Я вздохнул. В моем возрасте я действительно не мог позволить себе игр с девственницами. Такой шаг мог бы привести к бесконечным осложнениям, да и вообще это отнимало бы слишком много времени и было бы очень хлопотно. Другие мужчины, скажем, среднего возраста, могли бы позволить себе такие старческие поползновения, но я пока еще чувствовал себя достаточно молодым, чтобы отыскивать себе неопытных девушек, которые были бы весьма разумны и не вносили лишних хлопот в мою довольно упорядоченную личную жизнь.

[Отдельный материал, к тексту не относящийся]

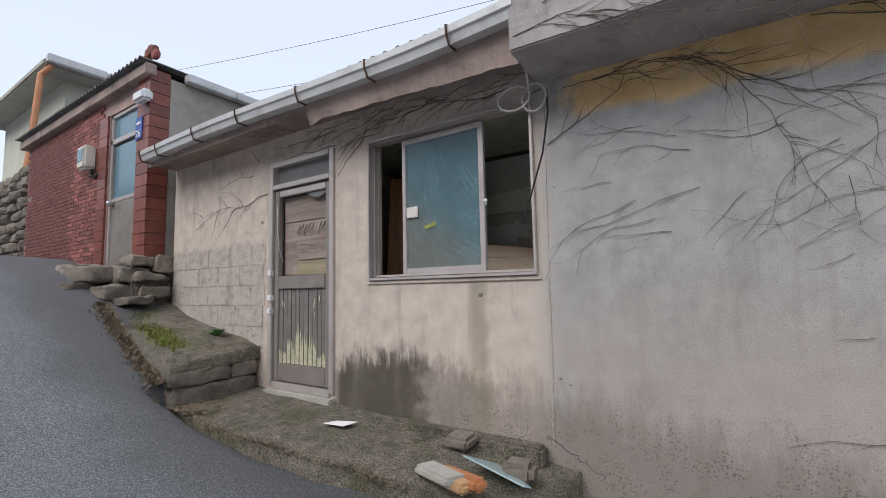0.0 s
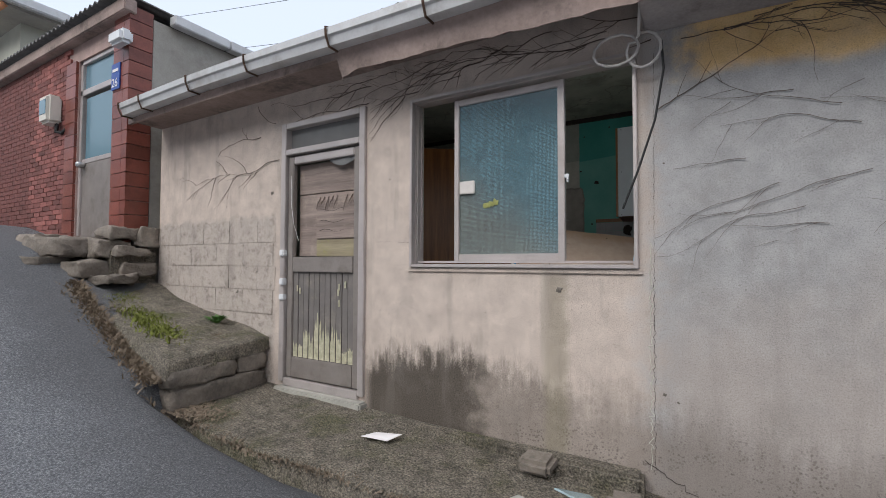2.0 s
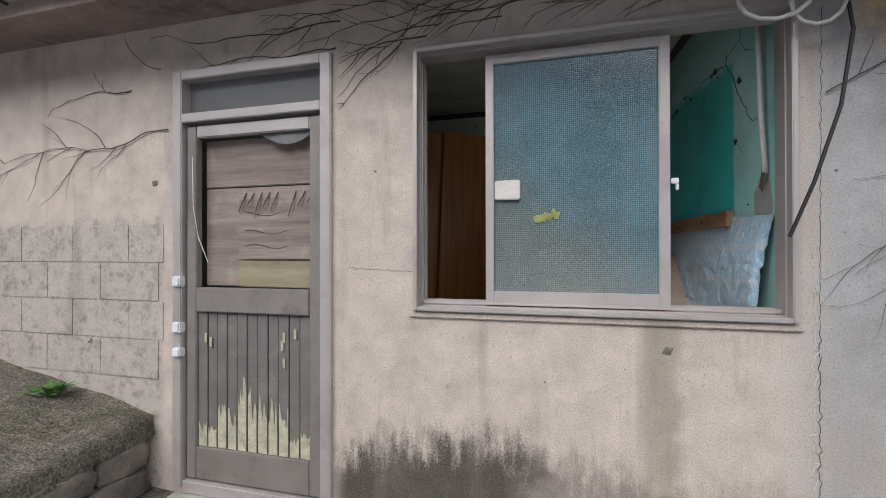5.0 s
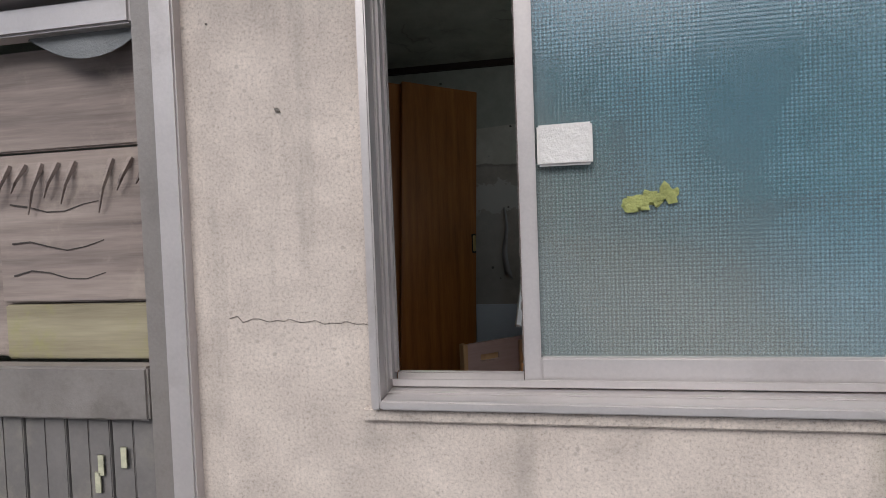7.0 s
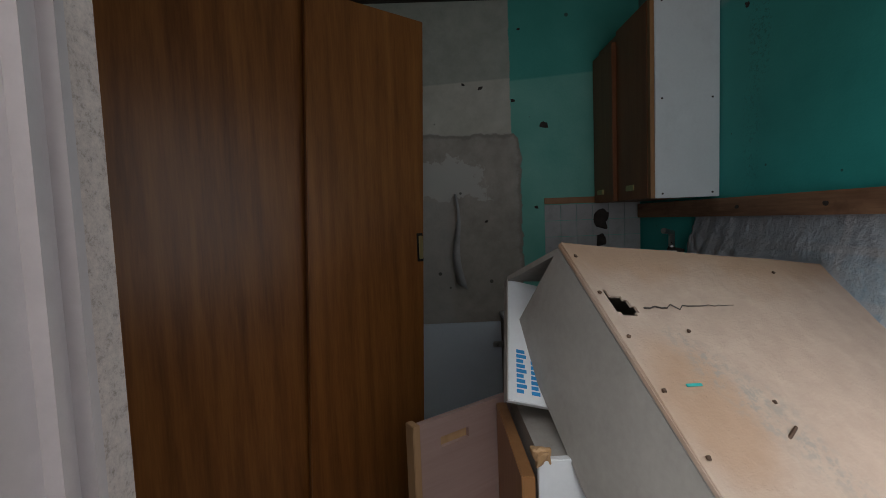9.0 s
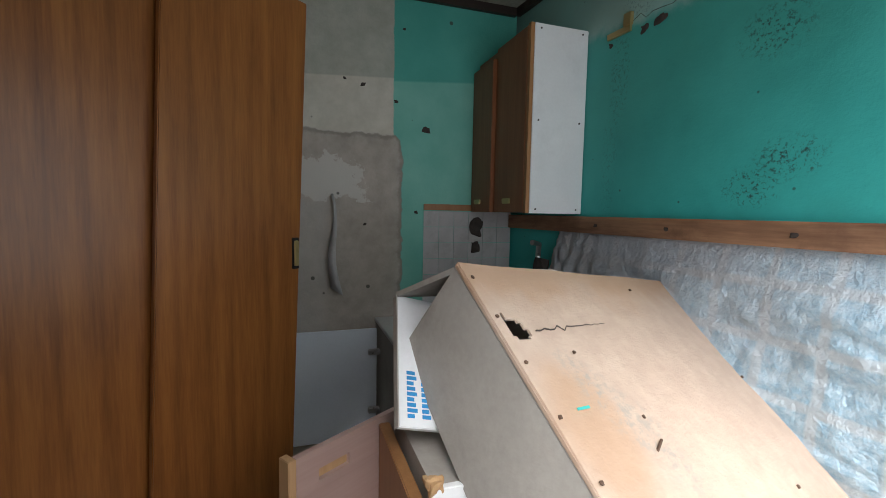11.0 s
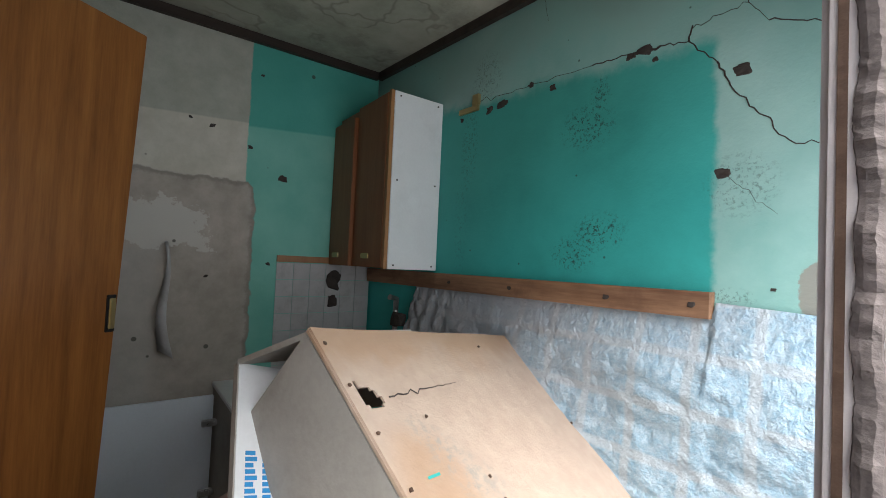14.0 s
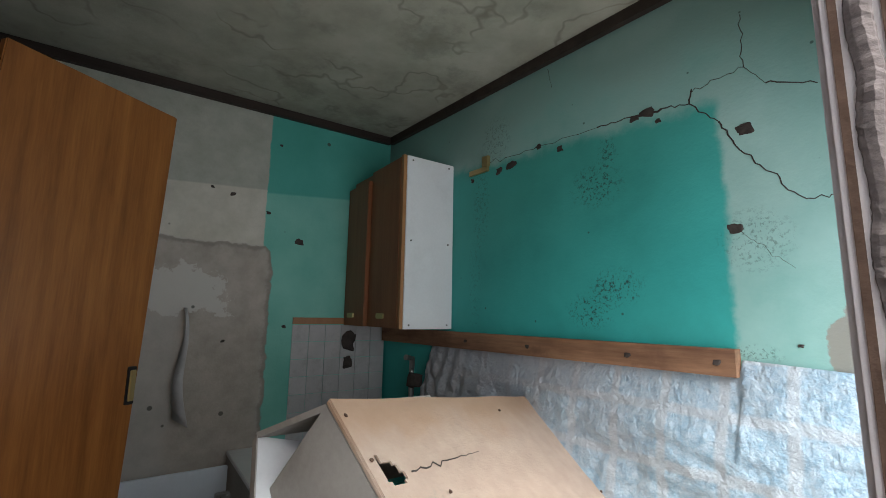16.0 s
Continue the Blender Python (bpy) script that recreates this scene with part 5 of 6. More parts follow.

— Верните мисс Слейд «Мэллингхэмский часослов», — сказал я мисс Фелпс, категорически решив не делать мисс Слейд предложения о покупке манускрипта. Я опасался, что она ошибочно примет этот жест за проявление интереса к ней самой. — В сопроводительной записке следует сказать: «Дорогая мисс Слейд, благодарю Вас за предоставленную Вами возможность увидеть этот исключительно утонченный манускрипт, но я не мог бы и подумать о том, чтобы просить Вас приехать за ним из Норфолка. Соответственно, я возвращаю Вам его со специальным посыльным. Желая Вам наилучших успехов во всех Ваших начинаниях, остаюсь Вашим...» и так далее.

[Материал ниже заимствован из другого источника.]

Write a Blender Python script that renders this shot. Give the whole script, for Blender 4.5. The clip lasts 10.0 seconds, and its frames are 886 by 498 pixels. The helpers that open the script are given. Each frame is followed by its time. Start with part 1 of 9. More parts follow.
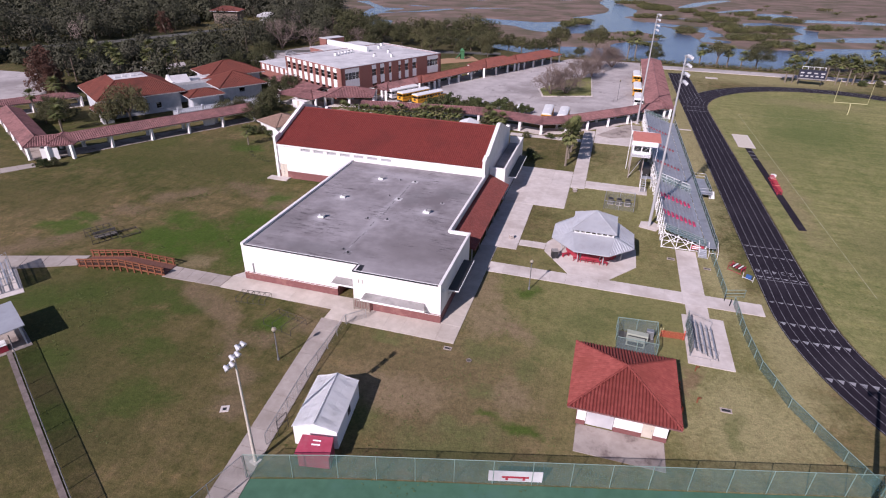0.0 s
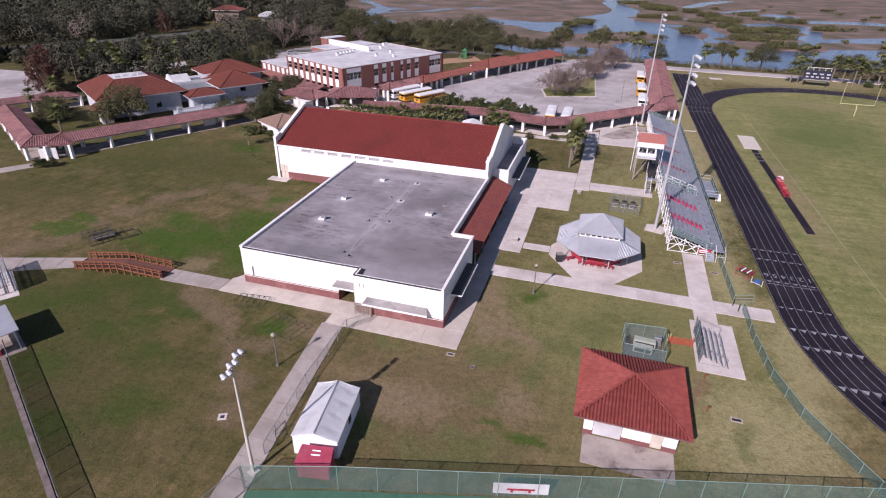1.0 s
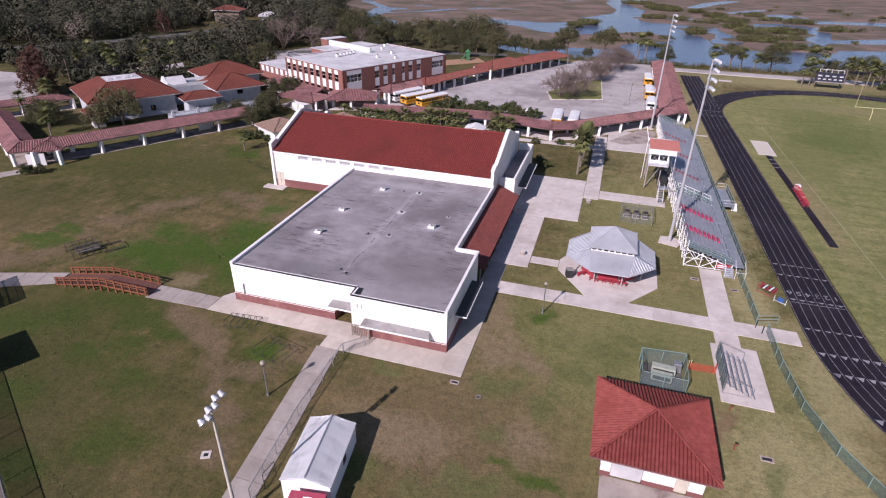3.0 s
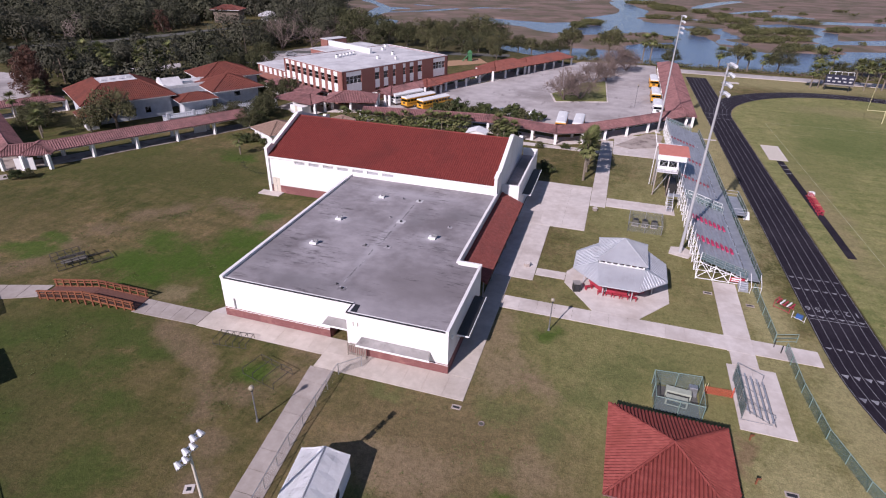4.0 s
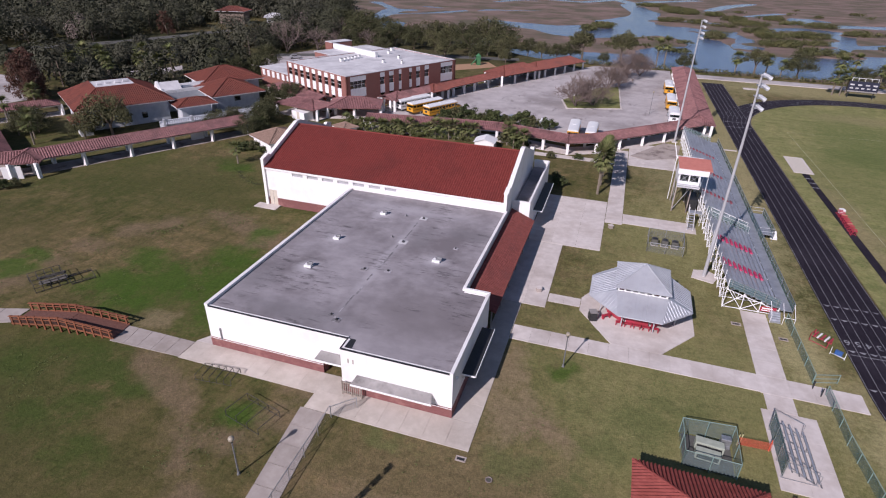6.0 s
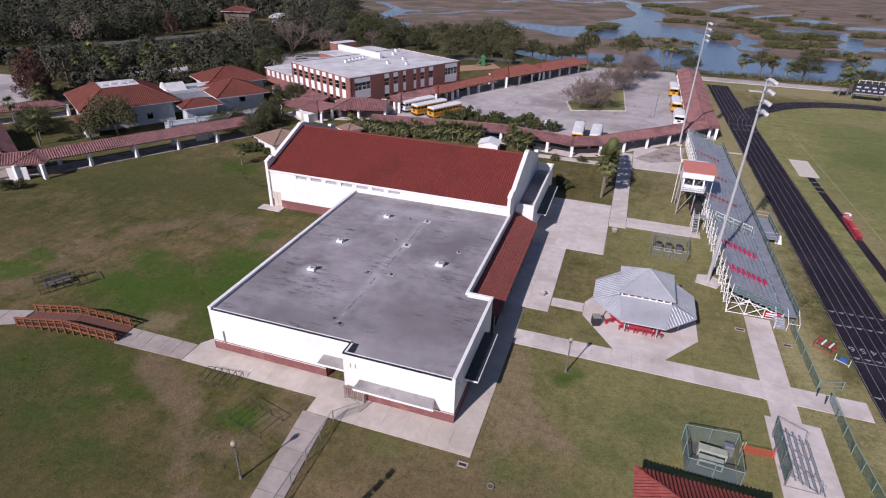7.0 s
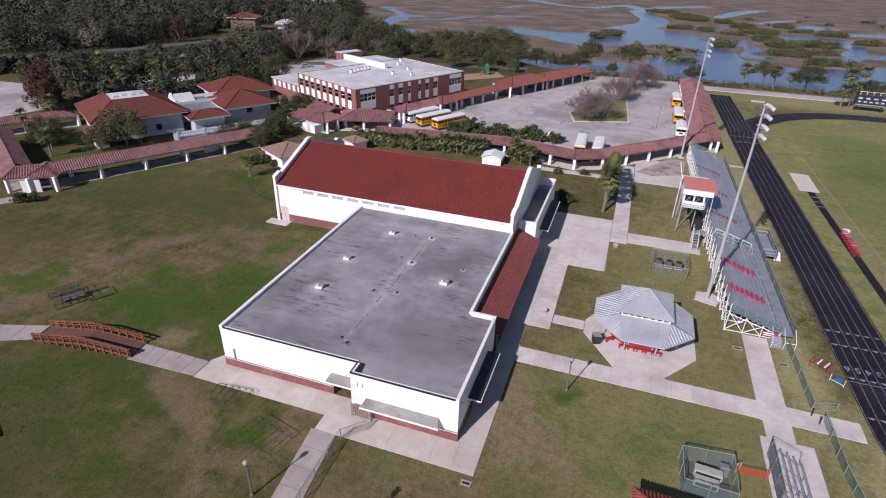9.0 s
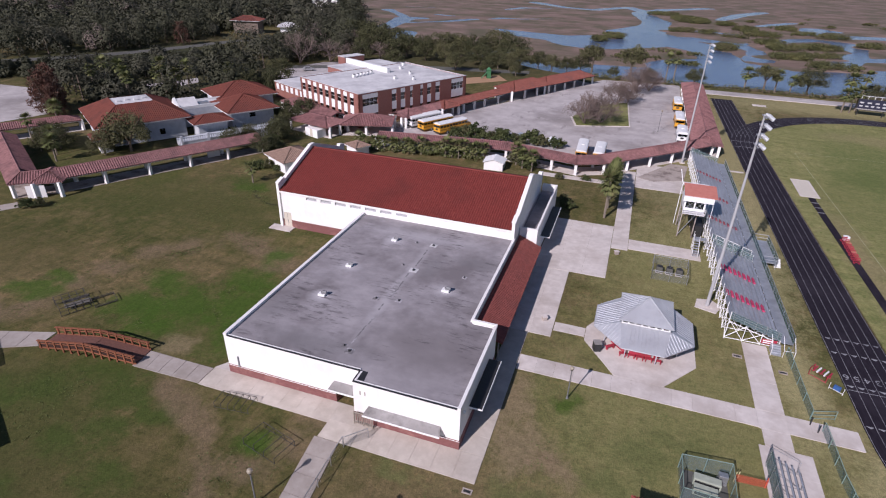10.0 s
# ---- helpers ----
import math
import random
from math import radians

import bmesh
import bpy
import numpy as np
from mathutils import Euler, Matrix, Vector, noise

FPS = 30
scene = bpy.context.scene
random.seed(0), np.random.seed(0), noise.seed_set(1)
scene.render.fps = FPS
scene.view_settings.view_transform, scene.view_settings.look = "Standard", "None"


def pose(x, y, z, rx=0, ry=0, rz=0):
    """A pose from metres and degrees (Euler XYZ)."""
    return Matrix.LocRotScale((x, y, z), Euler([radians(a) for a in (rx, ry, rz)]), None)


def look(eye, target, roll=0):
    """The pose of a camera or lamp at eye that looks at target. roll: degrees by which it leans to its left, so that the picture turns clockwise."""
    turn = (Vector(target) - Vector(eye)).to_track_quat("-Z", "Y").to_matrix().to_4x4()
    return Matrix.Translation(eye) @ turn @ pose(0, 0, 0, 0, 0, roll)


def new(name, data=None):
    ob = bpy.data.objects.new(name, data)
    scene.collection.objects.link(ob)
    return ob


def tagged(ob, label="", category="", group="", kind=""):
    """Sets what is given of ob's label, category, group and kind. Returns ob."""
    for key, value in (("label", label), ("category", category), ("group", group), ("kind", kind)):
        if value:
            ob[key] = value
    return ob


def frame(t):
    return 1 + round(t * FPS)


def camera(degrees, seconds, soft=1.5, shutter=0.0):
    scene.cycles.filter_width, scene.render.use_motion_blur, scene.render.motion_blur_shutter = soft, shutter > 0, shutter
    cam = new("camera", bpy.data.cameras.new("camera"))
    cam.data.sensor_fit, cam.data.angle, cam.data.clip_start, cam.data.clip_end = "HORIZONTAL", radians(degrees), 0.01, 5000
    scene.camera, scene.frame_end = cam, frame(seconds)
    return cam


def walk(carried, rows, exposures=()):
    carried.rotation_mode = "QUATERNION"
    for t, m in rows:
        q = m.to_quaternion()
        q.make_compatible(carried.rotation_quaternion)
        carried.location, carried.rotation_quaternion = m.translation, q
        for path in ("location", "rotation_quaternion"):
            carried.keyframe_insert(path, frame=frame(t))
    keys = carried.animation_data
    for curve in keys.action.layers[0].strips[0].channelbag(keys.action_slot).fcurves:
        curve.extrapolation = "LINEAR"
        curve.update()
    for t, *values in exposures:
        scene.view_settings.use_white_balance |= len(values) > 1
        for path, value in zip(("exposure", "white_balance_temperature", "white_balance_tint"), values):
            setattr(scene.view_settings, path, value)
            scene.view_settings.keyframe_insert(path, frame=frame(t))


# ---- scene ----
cam = camera(77.4, 10.0, soft=1.15)
PATH = [
    (0, (14.659, -50.42, 38.63), (14.174, -48.734, 37.671), 1.2),
    (0.5, (14.392, -49.914, 38.504), (13.904, -48.228, 37.546), 1.2),
    (1, (14.065, -49.194, 38.358), (13.576, -47.509, 37.399), 1.3),
    (1.5, (13.774, -48.406, 38.23), (13.283, -46.72, 37.273), 1.3),
    (2, (13.456, -47.358, 38.123), (12.961, -45.672, 37.167), 1.3),
    (2.5, (13.03, -46.171, 38.082), (12.535, -44.486, 37.124), 1.3),
    (4, (11.465, -41.279, 37.837), (10.966, -39.597, 36.876), 1.4),
    (4.5, (10.869, -39.345, 37.734), (10.367, -37.664, 36.774), 1.5),
    (5, (10.228, -37.432, 37.716), (9.723, -35.752, 36.755), 1.5),
    (5.5, (9.878, -36.125, 37.623), (9.365, -34.446, 36.665), 1.5),
    (7, (9.825, -35.282, 38.069), (9.29, -33.61, 37.11), 1.6),
    (7.5, (9.821, -35.333, 38.612), (9.283, -33.661, 37.653), 1.6),
    (8, (9.793, -35.489, 39.291), (9.252, -33.819, 38.333), 1.7),
    (8.5, (9.836, -35.651, 39.957), (9.29, -33.981, 39.002), 1.6),
    (9, (9.735, -35.756, 40.695), (9.189, -34.086, 39.74), 1.7),
    (9.5, (9.741, -35.785, 41.394), (9.192, -34.116, 40.439), 1.8),
    (10, (9.713, -35.835, 41.737), (9.161, -34.166, 40.784), 1.7),
]
walk(cam, [(t, look(eye, target, roll)) for t, eye, target, roll in PATH], [(0, 0.06, 6250, 29.5), (4.5, -0.01, 6200, 27.5), (5.5, -0.12, 6180, 25.5), (10, -0.13, 6140, 24)])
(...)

Губки мисс Фелпс выразили одобрение. В несколько подавленном состоянии я печально подивился тому, насколько оградил себя всевозможными предосторожностями. В следующие несколько дней я сознательно предался гедонизму, но вскоре покончил с этим, испытывая отвращение к эпикурейской философии. Мне хотелось вернуться домой. И в то же время жаль было расставаться с Европой. Меня все раздражало. Шли дожди. Питерсон все чаще обыгрывал меня на теннисном корте. Мне страстно захотелось развлечься, но казалось, все мыслимые источники развлечения уже иссякли. Я жаждал чего-то необычного, что могло бы меня отвлечь, и больше всего я хотел прогнать свои худшие воспоминания о прошлом.

В одиннадцать часов утра пятнадцатого мая в мой кабинет в офисе вошел Питерсон. Появление его у меня на Милк-стрит было так необычно, что я перестал вписывать в ведомость суммы в фунтах, переводя затем их в доллары, и уставился на своего помощника.